A defence select committee report also said a planned three-year halt to upgrades sent the "wrong signal" to personnel and their families.

It criticised the MoD's failure to say when housing would improve, warning that delays could damage morale.

The MoD said it would "continue to meet its commitments" on accommodation.

In its report, the cross-party committee said members of the military and their families saw good quality accommodation as "fundamental" to the Armed Forces Covenant - which sets out the UK's obligations to service personnel.

It also suggested that delaying improvements was a "false economy", and called on the MoD to "urgently" look again at reinstating a programme of improvements.

'Tough decisions'

MPs said decent housing promoted unit cohesion and was important for families when servicemen and women were away on operations.

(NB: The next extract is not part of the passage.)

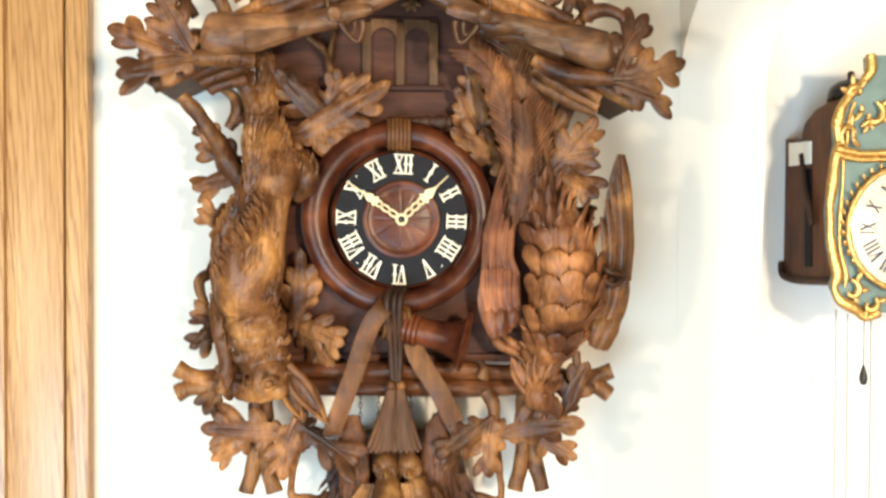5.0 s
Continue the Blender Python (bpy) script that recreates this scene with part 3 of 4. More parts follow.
rifle((0.230, -0.235, 1.966), (-0.088, -0.240, 1.807), (-0.239, -0.245, 1.778),
      [((-0.085, -0.248, 1.800), 0.009), ((-0.135, -0.248, 1.794), 0.0165), ((-0.187, -0.248, 1.785), 0.0240), ((-0.231, -0.248, 1.781), 0.0275), ((-0.245, -0.248, 1.785), 0.0250), ((-0.252, -0.248, 1.787), 0.0190)],
      [(-0.203, -0.266, 1.785), (-0.131, -0.266, 1.789), (-0.140, -0.266, 1.778), (-0.198, -0.266, 1.758)])
rifle((-0.205, -0.255, 1.983), (0.100, -0.262, 1.803), (0.274, -0.250, 1.770),
      [((0.096, -0.252, 1.794), 0.010), ((0.152, -0.252, 1.791), 0.0180), ((0.209, -0.252, 1.780), 0.0225), ((0.254, -0.252, 1.768), 0.0265), ((0.263, -0.252, 1.767), 0.0235), ((0.268, -0.252, 1.768), 0.0180)],
      [(0.149, -0.271, 1.786), (0.194, -0.271, 1.779), (0.205, -0.271, 1.756), (0.160, -0.271, 1.771)])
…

For many members of the forces, the report said, family military accommodation was the only affordable housing solution.

The Families Federation, representing servicemen and women, said inquiries and complaints about accommodation account for more than half of its regular communications.

Committee chairman James Arbuthnot said the MoD's decision to pause work on accommodation "sent out the wrong signal to armed forces personnel about the importance the government attached to the Armed Forces Covenant".

The committee urged the MoD to devise an effective communications plan to explain to service personnel and their families exactly what was being done about their housing.

Responding to the report, Defence Secretary Philip Hammond said that £100m of additional investment in accommodation - announced in the budget - would "deliver more than a thousand new and refurbished single living and service family accommodation after 2013".

He said "tough decisions" had been taken to reduce the MoD's financial black hole - including the pause in major housing upgrades.

"But this new money will help alleviate that," he said.

"Those who call for even more spending need to explain where the money would come from, and which programmes they would cut to fund this."

Shadow armed forces minister Kevan Jones said ministers had broken promises and undermined the military covenant.

"No-one should suffer as a result of their service yet ministers are cutting investment in the housing on which service personnel and their families rely," he said.

"This will damage morale further and is a sign of how out of touch ministers are with the needs of the service community."